A group 38 US lawmakers have asked President George W. Bush to appoint a special envoy to help bring about peace in conflict-ridden Sri Lanka.

The legislators from the House of Representatives said in a letter to Bush that they were troubled by renewed violence and a rising number of deaths as well as a big increase in unsolved kidnappings across Sri Lanka.

"It is time for the United States to provide global leadership to help advance peace for the people of Sri Lanka," they said, according to a copy of the letter obtained by AFP from the office of New Jersey Democratic Representative Rush Holt (news, bio, voting record), who initiated the move.

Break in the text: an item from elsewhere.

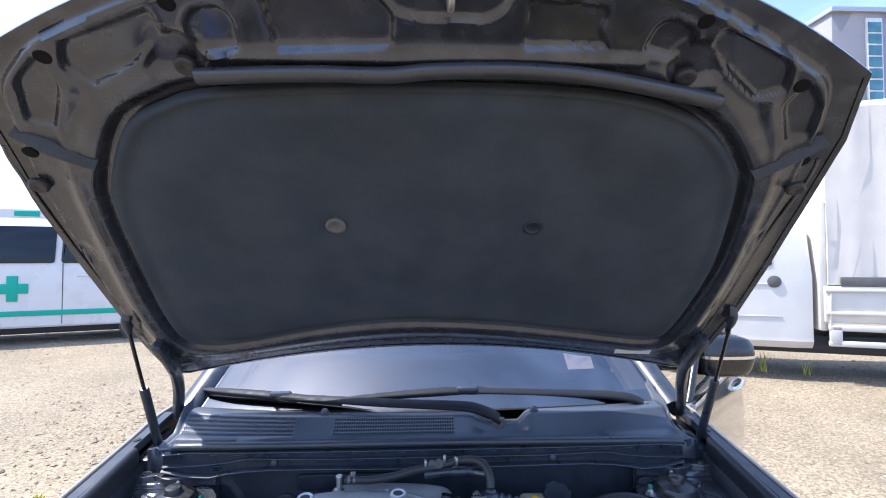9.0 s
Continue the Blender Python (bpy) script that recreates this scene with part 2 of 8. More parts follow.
SEAL = material("rubber seal", (0.024, 0.028, 0.034), 0.38, vary=0.15, grain=300, bump=0.05, dust=0.06, spec=0.7)
# truck paint and canvas carry the gravel's warm bounced light in their colour
TRUCK_PAINT = material("white truck paint with a warm bounce tint", (0.58, 0.55, 0.49), 0.4, vary=0.05, scale=3, bump=0.0, coat=0.3)
WHITE_PAINT = material("white vehicle paint", (0.64, 0.62, 0.59), 0.3, vary=0.03, scale=3, bump=0.0, coat=0.6)
CANVAS = material("off-white canvas", (0.64, 0.59, 0.51), 0.7, vary=0.05, scale=3, grain=60, bump=0.3)
GREENPRINT = material("green vinyl", (0.01, 0.36, 0.25), 0.45, vary=0.05, bump=0.0)
TYRE = material("tyre rubber", (0.025, 0.025, 0.025), 0.8, bump=0.2, dust=0.2)
CONCRETE = material("grey cladding", (0.27, 0.26, 0.27), 0.7, vary=0.06, scale=0.3, bump=0.0)
TRUNK_GREY = material("aluminium trim", (0.45, 0.45, 0.46), 0.4, metal=0.6, vary=0.06, bump=0.0)
GRASS = material("grass blade", (0.50, 0.47, 0.07), 0.6, vary=0.3, bump=0.0)
STONE = material("gravel stone", (0.29, 0.225, 0.15), 0.9, vary=0.2, scale=40, grain=200, bump=0.5)


def island_tint(m, low, high):
    """Lets each loose piece of a joined mesh vary in brightness."""
    n, l = m.node_tree.nodes, m.node_tree.links
    b = n["Principled BSDF"]
    src = b.inputs["Base Color"].links[0].from_socket
    g, r, s = n.new("ShaderNodeNewGeometry"), n.new("ShaderNodeMapRange"), n.new("ShaderNodeVectorMath")
    r.inputs["To Min"].default_value, r.inputs["To Max"].default_value = low, high
    s.operation = "SCALE"
    l.new(g.outputs["Random Per Island"], r.inputs["Value"])
    l.new(src, s.inputs[0])
    l.new(r.outputs["Result"], s.inputs["Scale"])
    l.new(s.outputs["Vector"], b.inputs["Base Color"])


island_tint(STONE, 0.7, 1.3)


def glass(name, tint, rough=0.02, ior=1.5):
    """A thin pane: what lies behind shows through its tint, and its gloss grows towards grazing."""
    m = bpy.data.materials.new(name)
    m.use_nodes = True
    n, l = m.node_tree.nodes, m.node_tree.links
    n.clear()
    out, mix = n.new("ShaderNodeOutputMaterial"), n.new("ShaderNodeMixShader")
    clear, gloss, fres = n.new("ShaderNodeBsdfTransparent"), n.new("ShaderNodeBsdfGlossy"), n.new("ShaderNodeFresnel")
    clear.inputs["Color"].default_value = (*tint, 1)
    gloss.inputs["Roughness"].default_value = rough
    gloss.inputs["Color"].default_value = (0.9, 0.93, 0.96, 1)
    fres.inputs["IOR"].default_value = ior
    l.new(fres.outputs["Fac"], mix.inputs["Fac"])
    l.new(clear.outputs["BSDF"], mix.inputs[1])
    l.new(gloss.outputs["BSDF"], mix.inputs[2])
    l.new(mix.outputs["Shader"], out.inputs["Surface"])
    return m


GLASS = glass("tinted windscreen glass", (0.22, 0.25, 0.27), ior=2.3)
WINDOW = glass("dark window glass", (0.10, 0.13, 0.17))
LENS = glass("headlamp lens", (0.8, 0.82, 0.84), 0.05)
PANE = material("blue-green curtain glass", (0.10, 0.22, 0.24), 0.12, metal=0.5, vary=0.3, scale=0.4, bump=0.0)


def ground_material():
    m = bpy.data.materials.new("pale gravel ground")
    m.use_nodes = True
    n, l = m.node_tree.nodes, m.node_tree.links
    b = n["Principled BSDF"]
    co = n.new("ShaderNodeTexCoord")
    vor, wide, fine = n.new("ShaderNodeTexVoronoi"), n.new("ShaderNodeTexNoise"), n.new("ShaderNodeTexNoise")
    vor.inputs["Scale"].default_value = 62
    wide.inputs["Scale"].default_value, wide.inputs["Detail"].default_value = 0.9, 6
    fine.inputs["Scale"].default_value, fine.inputs["Detail"].default_value = 60, 4
    for t in (vor, wide, fine):
        l.new(co.outputs["Object"], t.inputs["Vector"])
    r1, r2 = n.new("ShaderNodeValToRGB"), n.new("ShaderNodeMapRange")
    r1.color_ramp.elements[0].color, r1.color_ramp.elements[1].color = (0.185, 0.147, 0.090, 1), (0.295, 0.236, 0.152, 1)
    l.new(fine.outputs["Fac"], r1.inputs["Fac"])
    r1.color_ramp.elements[0].position, r1.color_ramp.elements[1].position = 0.3, 0.7
    grey = n.new("ShaderNodeSeparateColor")
    l.new(vor.outputs["Color"], grey.inputs["Color"])
    r2.inputs["To Min"].default_value, r2.inputs["To Max"].default_value = 0.62, 1.32
    l.new(grey.outputs["Red"], r2.inputs["Value"])
    s = n.new("ShaderNodeVectorMath")
    s.operation = "SCALE"
    l.new(r1.outputs["Color"], s.inputs[0])
    l.new(r2.outputs["Result"], s.inputs["Scale"])
    r3, s2 = n.new("ShaderNodeMapRange"), n.new("ShaderNodeVectorMath")
    s2.operation = "SCALE"
    r3.inputs["From Min"].default_value, r3.inputs["From Max"].default_value = 0.3, 0.7
    r3.inputs["To Min"].default_value, r3.inputs["To Max"].default_value = 0.8, 1.15
    l.new(wide.outputs["Fac"], r3.inputs["Value"])
    l.new(s.outputs["Vector"], s2.inputs[0])
    l.new(r3.outputs["Result"], s2.inputs["Scale"])
    l.new(s2.outputs["Vector"], b.inputs["Base Color"])
    b.inputs["Roughness"].default_value = 0.95
    bp = n.new("ShaderNodeBump")
    bp.inputs["Strength"].default_value, bp.inputs["Distance"].default_value = 0.7, 0.006
    l.new(vor.outputs["Distance"], bp.inputs["Height"])
    l.new(bp.outputs["Normal"], b.inputs["Normal"])
    return m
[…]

In the letter sent to the White House last week, the lawmakers from both sides of the political aisle said the special envoy should be a high-level official with access to Bush and Secretary of State Condoleezza Rice and a "clear" mandate to increase monitoring of human rights violations.

"We are writing to urge you to appoint a special envoy for Sri Lanka because we are deeply troubled by the ever-worsening situation on the ground there," they said.

"The renewed violence and rising death toll in Sri Lanka have overtaken the fragile peace process and threaten a return to open civil war," they said. "Further, we are troubled by the large increase in kidnappings across Sri Lanka, most of which remain unsolved."

Government troops and rebels from the Liberation Tigers of Tamil Eelam (LTTE), leading a decades-old campaign for a separate state in northeast Sri Lanka, have been trading attacks with nearly 4,000 people killed in the past year despite a Norwegian-backed February 2002 truce.

The latest attempt at peace talks ended in failure in October.

The United States as well as Sri Lanka's other key international backers Japan and the European Union have asked both sides to resume talks and end the latest cycle of deepening violence.

Washington, which has ruled out a military solution to the conflict, banned the Tamil Tigers in October 1997 and has backed moves to staunch the flow of funds to the rebel group.

But the United States has also maintained that Sri Lanka should engage with the guerrillas to hammer out a political solution to the conflict, which has claimed more than 60,000 lives since 1972.